▶ [RECORDED INFORMATION]

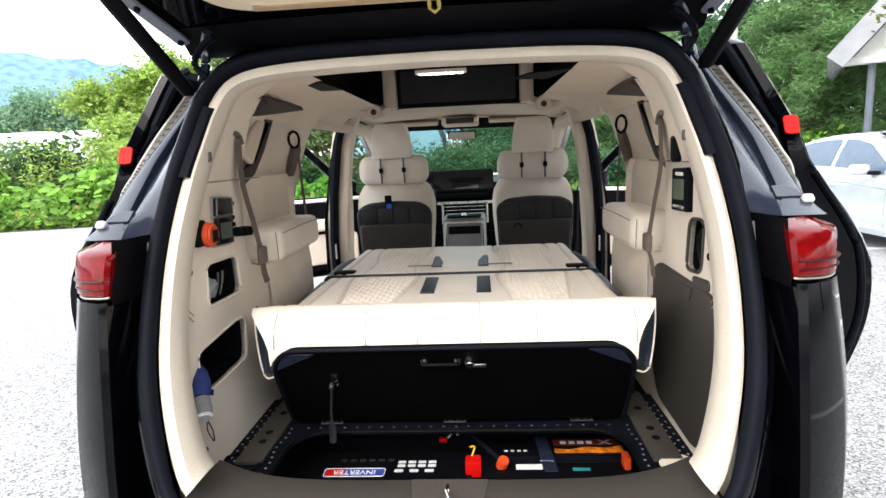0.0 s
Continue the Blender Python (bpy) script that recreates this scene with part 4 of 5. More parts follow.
part("lamp_base", box(-0.01, 0.95, 1.684, 0.17, 0.045, 0.012, 0.004), LINER, cl)
for k in range(6):
    part("diode_strip", box(-0.01 - 0.0625 + 0.025 * k, 0.95, 1.6775, 0.019, 0.03, 0.0025, 0.001), LED, cl)

# front roof, overhead console, mirror, windscreen
part("front_headliner", loft([[Vector((x, y, z - 0.03 * (x / 0.72) ** 2)) for x in (-0.74, -0.6, -0.4, -0.2, 0, 0.2, 0.4, 0.6, 0.74)] for y, z in ((2.40, 1.692), (2.9, 1.70), (3.3, 1.69), (3.42, 1.68))]), LINER, cabin)
part("sun_visor", box(-0.40, 3.38, 1.66, 0.42, 0.16, 0.03, 0.012, 3, Matrix.Rotation(radians(14), 4, "X")), LINER, cabin)
part("sun_visor", box(0.40, 3.38, 1.66, 0.42, 0.16, 0.03, 0.012, 3, Matrix.Rotation(radians(14), 4, "X")), LINER, cabin)
con = part("overhead_console", box(-0.02, 3.30, 1.645, 0.27, 0.3, 0.06, 0.02, 3), LINER, cabin)
part("console_panel", box(-0.02, 3.148, 1.648, 0.2, 0.01, 0.04, 0.004), TAUPE, con)
mir = thing("rear_view_mirror", (-0.02, 3.55, 1.6), "rear-view mirror hung from the windscreen", "mirror")
part("housing", box(-0.02, 3.572, 1.56, 0.225, 0.03, 0.068, 0.02, 3, Matrix.Rotation(radians(-6), 4, "X")), BLACK, mir)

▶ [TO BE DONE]
Reproduce each line exactly as it appears, omitting the pictures.

▶ [EXERCISE SOLUTION]
0.0 s
Continue the Blender Python (bpy) script that recreates this scene with part 4 of 5. More parts follow.
part("lamp_base", box(-0.01, 0.95, 1.684, 0.17, 0.045, 0.012, 0.004), LINER, cl)
for k in range(6):
    part("diode_strip", box(-0.01 - 0.0625 + 0.025 * k, 0.95, 1.6775, 0.019, 0.03, 0.0025, 0.001), LED, cl)

# front roof, overhead console, mirror, windscreen
part("front_headliner", loft([[Vector((x, y, z - 0.03 * (x / 0.72) ** 2)) for x in (-0.74, -0.6, -0.4, -0.2, 0, 0.2, 0.4, 0.6, 0.74)] for y, z in ((2.40, 1.692), (2.9, 1.70), (3.3, 1.69), (3.42, 1.68))]), LINER, cabin)
part("sun_visor", box(-0.40, 3.38, 1.66, 0.42, 0.16, 0.03, 0.012, 3, Matrix.Rotation(radians(14), 4, "X")), LINER, cabin)
part("sun_visor", box(0.40, 3.38, 1.66, 0.42, 0.16, 0.03, 0.012, 3, Matrix.Rotation(radians(14), 4, "X")), LINER, cabin)
con = part("overhead_console", box(-0.02, 3.30, 1.645, 0.27, 0.3, 0.06, 0.02, 3), LINER, cabin)
part("console_panel", box(-0.02, 3.148, 1.648, 0.2, 0.01, 0.04, 0.004), TAUPE, con)
mir = thing("rear_view_mirror", (-0.02, 3.55, 1.6), "rear-view mirror hung from the windscreen", "mirror")
part("housing", box(-0.02, 3.572, 1.56, 0.225, 0.03, 0.068, 0.02, 3, Matrix.Rotation(radians(-6), 4, "X")), BLACK, mir)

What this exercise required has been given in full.